Python Forum
Regex Subdomain Validation & Input website manual - Printable Version

+- Python Forum (https://python-forum.io)
+-- Forum: Python Coding (https://python-forum.io/forum-7.html)
+--- Forum: General Coding Help (https://python-forum.io/forum-8.html)
+--- Thread: Regex Subdomain Validation & Input website manual (/thread-12858.html)



Regex Subdomain Validation & Input website manual - rtzki - Sep-16-2018

Hello,
I have some code like this

import re, urllib

GRUBER_URLINTEXT_PAT = re.compile("(https?://)([^:^/]*)(:\\d*)?(.*)?")
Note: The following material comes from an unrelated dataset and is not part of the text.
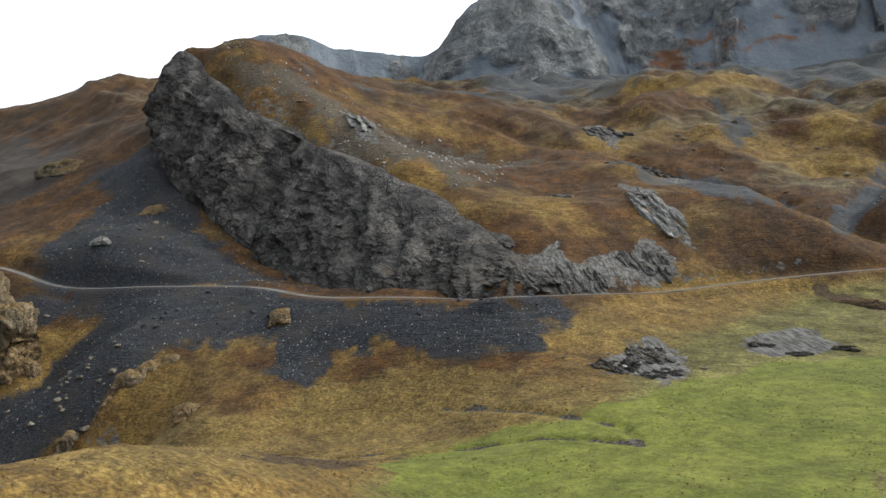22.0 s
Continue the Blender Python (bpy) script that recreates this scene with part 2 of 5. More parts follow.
# ---- plan: lines of the land, x, y, height ----
LAY = {
    "hill_left_slope": [(-89, 169, 23), (-75, 209, 11), (-59, 256, 8), (-57, 130, 21), (-36, 137, 17), (-39, 306, 7), (-24, 261, 3)],
    "gully": [(-22, 168, 6), (-15, 172, 5), (-5, 198, 5), (-1, 232, -1), (5, 278, -9), (24, 370, -25), (46, 461, -41)],
    "hill_right_slope": [(9, 154, 13), (36, 134, 16), (71, 171, 21), (35, 169, 20)],
    "mid_valley": [(-67, 867, -51), (32, 964, -101), (108, 711, -92), (-9, 470, -43), (53, 469, -46), (91, 431, -35)],
    "spur_face": [(652, 1123, -70), (503, 1099, -134), (501, 853, -120), (621, 881, -57), (903, 1168, -34), (974, 1104, 4)],
    "mid_slope": [(403, 620, -32), (415, 669, -59), (436, 593, -53), (496, 622, -34), (736, 773, -12), (598, 694, -25), (605, 593, -25), (541, 471, -23)],
    "far_slope": [(765, 839, 34), (958, 906, 79), (829, 684, 21), (738, 564, 1), (686, 461, -15), (832, 481, 11)],
    "skyline": [(1075, 910, 114), (1118, 847, 104), (1178, 803, 84), (1096, 698, 96), (1084, 658, 119), (1089, 602, 131), (1092, 544, 136), (1109, 494, 123), (1123, 447, 124), (1140, 378, 127), (1159, 320, 152), (1206, 238, 170), (1219, 169, 166), (1208, 102, 185), (1097, 5, 228), (1067, -98, 238), (1012, -185, 236), (950, -240, 261)],
    "hollow": [(537, 354, -25), (624, 365, -22), (557, 401, -28), (451, 288, -24), (396, 342, -13), (637, 325, -25), (435, 240, -21), (354, 212, -16)],
    "brown_face": [(803, 426, 16), (833, 322, 8), (970, 226, 66), (991, 350, 77), (701, 342, -15), (704, 229, 12), (717, 211, 19), (888, 101, 88), (873, -16, 124)],
    "road": [(-100, -111, 25), (-75, -112, 25), (-40, -114, 25), (8, -114, 25), (51, -111, 28), (84, -104, 30), (116, -76, 30), (139, -37, 30), (147, -14, 32), (164, 20, 35), (172, 17, 34), (196, 28, 36), (229, 36, 37), (262, 40, 41), (304, 54, 43), (350, 71, 45), (387, 83, 55), (429, 99, 58)],
    "road_far": [(489, 95, 59), (624, 126, 62), (774, 212, 68), (916, 345, 76), (915, 468, 82), (891, 562, 84)],
    "cliff_edge": [(418, -30, 166), (390, -30, 146), (354, -28, 121), (308, -30, 99), (255, -30, 79), (214, -26, 60), (184, -14, 48), (157, -2, 37)],
    "cliff_base": [(399, -1, 106), (364, 1, 79), (328, 3, 61), (299, 10, 48), (264, 14, 39), (221, 23, 37), (189, 19, 36)],
    "ramp": [(326, 158, 29), (326, 142, 23), (324, 139, 15), (323, 129, 6), (336, 153, 31), (317, 132, -3)],
    "cliff_beside": [(432, -20, 124), (426, -9, 117), (440, -34, 131)],
    "cliff_crest": [(408, -46, 163), (400, -62, 167), (411, -105, 160), (353, -97, 129), (298, -82, 95), (281, -113, 85), (210, -75, 63)],
    "talus": [(356, 58, 59), (382, 20, 76), (453, 6, 106), (453, -20, 121), (545, 51, 101), (271, 88, 30), (240, 77, 25), (271, 117, 12), (242, 106, 11), (202, 65, 20), (179, 46, 25), (149, 40, 22)],
    "bench_back": [(393, -315, 143), (332, -409, 150), (293, -443, 150), (250, -478, 154), (197, -484, 147), (138, -482, 129)],
    "right_spur": [(-200, -189, 191), (-196, -237, 179), (-173, -286, 161), (-145, -334, 142), (-115, -369, 127)],
    "right_slope": [(-169, -146, 103), (-159, -206, 96), (-138, -118, 51), (-123, -193, 67), (-132, -69, 34), (-123, -247, 79), (-97, -72, 27)],
    "right_floor": [(-87, 9, 21), (-113, -26, 26), (-53, 43, 21), (-59, 82, 20), (-28, 110, 19), (-38, 136, 20), (-54, 113, 21)],
    "col_slope": [(-136, -615, 187), (-203, -650, 205), (-260, -635, 240), (-73, -576, 174)],
    "seen_a": [(273, 535, -51), (114, 194, 35), (104, 216, 34), (525, 679, -17), (364, 446, 3), (203, 571, -68), (-59, 314, 23), (184, 1035, -149), (0, 149, 17), (-15, 181, 3), (29, 176, 22), (-17, 248, 2), (77, 177, 27), (79, 168, 25), (902, 271, 46), (905, 300, 27)],
    "seen_b": [(350, 54, 63), (224, 54, 31), (213, 96, 12), (172, 17, 37), (219, 124, 8), (-33, -8, 26), (51, -114, 28), (115, 20, 19), (79, -21, 17), (-34, 49, 16), (39, 97, 16), (299, -56, 108), (194, -61, 65)],
    "hill_left": [(-188, 313, 21), (-178, 319, 20), (-161, 331, 19), (-143, 339, 20), (-129, 339, 22), (-117, 339, 24), (-106, 342, 27), (-93, 340, 29), (-81, 330, 29), (-73, 322, 28), (-58, 310, 23), (-51, 305, 17), (-40, 312, 6)],
    "hill_left_back": [(-211, 352, 2), (-200, 358, 2), (-181, 371, 0), (-161, 380, 1), (-145, 381, 3), (-132, 382, 6), (-119, 385, 9), (-105, 384, 11), (-92, 374, 11), (-82, 366, 9), (-67, 354, 4), (-58, 349, -3), (-46, 357, -16)],
    "mid_hills": [(-76, 524, -11), (-63, 538, -9), (-48, 546, -10), (-33, 541, -12), (-14, 535, -18), (23, 554, -34), (45, 540, -34), (65, 525, -40), (72, 499, -40)],
    "mid_hills_back": [(-89, 613, -53), (-73, 628, -50), (-56, 636, -51), (-38, 631, -54), (-17, 625, -61), (26, 644, -79), (52, 630, -80), (76, 615, -86), (84, 588, -88)],
    "mid_hump": [(-13, 378, -24), (12, 416, -33), (43, 439, -38), (61, 450, -36)],
    "mid_hump_back": [(-14, 418, -41), (13, 456, -51), (47, 479, -56), (66, 489, -53)],
    "hill_right": [(28, 187, 22), (36, 198, 24), (49, 211, 26), (62, 221, 25), (79, 223, 26), (93, 221, 28)],
    "hill_right_back": [(33, 217, 8), (41, 228, 10), (56, 240, 12), (70, 250, 12), (88, 252, 12), (105, 248, 15)],
    "mound_west": [(33, 210, 20), (44, 216, 23), (53, 221, 25), (68, 223, 25), (84, 221, 26), (95, 219, 28), (106, 219, 33), (114, 215, 39)],
    "mound_west_back": [(36, 234, 4), (50, 241, 8), (60, 245, 10), (78, 246, 11), (96, 243, 12), (108, 240, 14), (121, 239, 20), (131, 234, 27)],
    "mound_top": [(91, 213, 32), (99, 214, 35), (106, 216, 36), (115, 216, 39), (123, 217, 40), (128, 216, 40), (132, 213, 39), (135, 208, 37), (136, 202, 35)],
    "mound_top_back": [(103, 229, 18), (112, 229, 22), (120, 231, 23), (130, 229, 27), (138, 230, 28), (144, 228, 29), (149, 224, 27), (152, 219, 25), (153, 211, 22)],
    "mound_east": [(135, 212, 37), (151, 210, 31), (166, 210, 26), (178, 208, 22), (193, 203, 18), (218, 198, 13), (219, 181, 10), (213, 159, 9), (208, 144, 9)],
    "mound_east_back": [(160, 229, 20), (178, 224, 13), (193, 222, 7), (205, 219, 3), (221, 212, -2), (247, 206, -7), (249, 186, -11), (243, 160, -12), (238, 143, -12)],
    "mound_south": [(130, 207, 38), (143, 204, 33), (159, 199, 27), (191, 195, 19), (206, 186, 15), (213, 159, 8), (209, 135, 6), (200, 123, 5)],
    "mound_south_back": [(154, 221, 24), (168, 216, 18), (185, 209, 11), (218, 203, 2), (233, 192, -2), (241, 160, -9), (237, 132, -13), (228, 118, -14)],
    "mound_face": [(113, 193, 35), (115, 187, 35), (99, 178, 36), (92, 188, 35), (123, 210, 34), (104, 207, 34), (99, 173, 36), (112, 160, 33), (122, 174, 29), (152, 149, 17), (92, 182, 37)],
    "spur": [(1034, 1570, 36), (947, 1568, 33), (860, 1561, 1), (758, 1517, -37), (682, 1484, -78), (613, 1460, -125), (550, 1432, -149), (470, 1394, -174), (411, 1373, -193), (330, 1330, -196), (253, 1308, -176)],
    "spur_back": [(1125, 1702, -26), (1033, 1703, -28), (940, 1700, -64), (833, 1658, -106), (751, 1629, -152), (677, 1607, -205), (608, 1581, -233), (521, 1546, -262), (457, 1527, -284), (368, 1485, -288), (281, 1465, -267)],
    "gash_rim": [(406, 625, -33), (397, 647, -39), (392, 681, -61)],
    "gash_rim_back": [(431, 657, -51), (420, 680, -57), (414, 715, -80)],
    "bench": [(354, -257, 143), (302, -346, 150), (266, -378, 150), (228, -412, 154), (179, -416, 147), (126, -413, 131)],
    "knoll": [(92, -184, 62), (78, -201, 72), (63, -212, 75), (37, -224, 78), (4, -235, 80), (-27, -229, 73), (-42, -223, 70)],
    "knoll_back": [(98, -218, 53), (83, -235, 64), (67, -247, 67), (39, -259, 70), (4, -270, 72), (-30, -264, 65), (-46, -258, 61)],
    "knoll_b": [(68, -302, 96), (22, -315, 97), (-17, -343, 103), (-68, -348, 103), (-104, -304, 85)],
    "knoll_b_back": [(73, -347, 92), (23, -360, 93), (-19, -388, 99), (-74, -393, 99), (-112, -348, 80)],
    "fold": [(197, -124, 79), (167, -122, 68), (136, -119, 56), (113, -113, 46)],
    "fold_back": [(205, -140, 74), (173, -139, 63), (142, -136, 50), (118, -130, 39)],
    "edge_l": [(141, 176, 29), (141, 170, 28), (146, 159, 26), (149, 144, 22), (154, 130, 18)],
    "edge_l_back": [(163, 178, 18), (163, 170, 17), (168, 157, 14), (171, 141, 10), (175, 125, 6)],
    "slope_foot": [(198, 99, 12), (179, 79, 9), (156, 65, 11), (131, 58, 15), (112, 53, 18), (214, 123, 6), (237, 153, 5), (157, 104, 9), (122, 80, 11)],
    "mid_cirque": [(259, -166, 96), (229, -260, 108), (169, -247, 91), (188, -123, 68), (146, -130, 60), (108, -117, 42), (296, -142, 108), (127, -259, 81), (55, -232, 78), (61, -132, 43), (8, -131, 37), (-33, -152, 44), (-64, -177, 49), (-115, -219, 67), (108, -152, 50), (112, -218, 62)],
    "flat": [(94, 117, 15), (83, 114, 15), (73, 119, 15), (59, 119, 15), (73, 101, 16), (109, 98, 15), (70, 47, 16), (40, 119, 15), (73, 70, 15), (97, 79, 15), (28, 84, 15), (24, 53, 16), (29, 121, 14)],
    "ravine": [(-24, 135, 9), (-21, 150, 6), (-8, 125, 11)],
    "banks": [(-1, 54, 17), (7, 85, 16), (-4, 94, 16), (-18, 101, 15), (-38, 94, 19), (-39, 122, 20), (-24, 125, 16), (14, 10, 19), (-4, -4, 23), (4, -29, 26), (-38, 8, 23), (36, 100, 14), (18, 115, 14)],
}
STREAM_WEST = [(-42, -99, 30), (-25, -64, 27), (-23, -11, 23), (-28, 17, 18), (-39, 32, 16), (-38, 56, 15), (-24, 77, 15), (-14, 90, 14), (-13, 106, 14), (-23, 120, 13)]
STREAM_EAST = [(66, -68, 27), (49, -15, 22), (38, -3, 18), (38, 16, 16), (30, 30, 15), (31, 49, 15), (19, 77, 15), (14, 96, 15), (3, 113, 14), (-8, 123, 14)]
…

for line in urllib.urlopen("https://pastebin.com/raw/hvGXKp72").readlines():
    print [ str(mgroups[1]).replace('\r\n','') for mgroups in GRUBER_URLINTEXT_PAT.findall(line) ]
this code to read
example.com
only without HTTP,HTTPS & WWW
Now i have a question , how to valid the Subdomain ? e.g
subdomain.example.com
is readable with the code?
and how to input manual the link website from
("https://pastebin.com/raw/hvGXKp72")
? e.g
Please Input Your Website :
then input the website manually.

Thank you in advace,
I hope anybody can help me.

Sorry for my bad english Angel Tongue


RE: Regex Subdomain Validation & Input website manual - ichabod801 - Sep-16-2018

Well, re.compile("(https?://)?([^:^/]*)(:\\d*)?(.*)?") will only catch the http(s) if it is there, and will match example.com. It will also match subdomain.example.com, but all of that will be in the second group. Is that what you wanted or did you want the subdomain to be in a separate group?

As for asking for user input, that's easy:

url = input('Please input your website: ')
match = GRUBER_URLINTEXT_PAT.match(url)
if match is None:
    print('Invalid url.')
else:
    print('That url is valid.')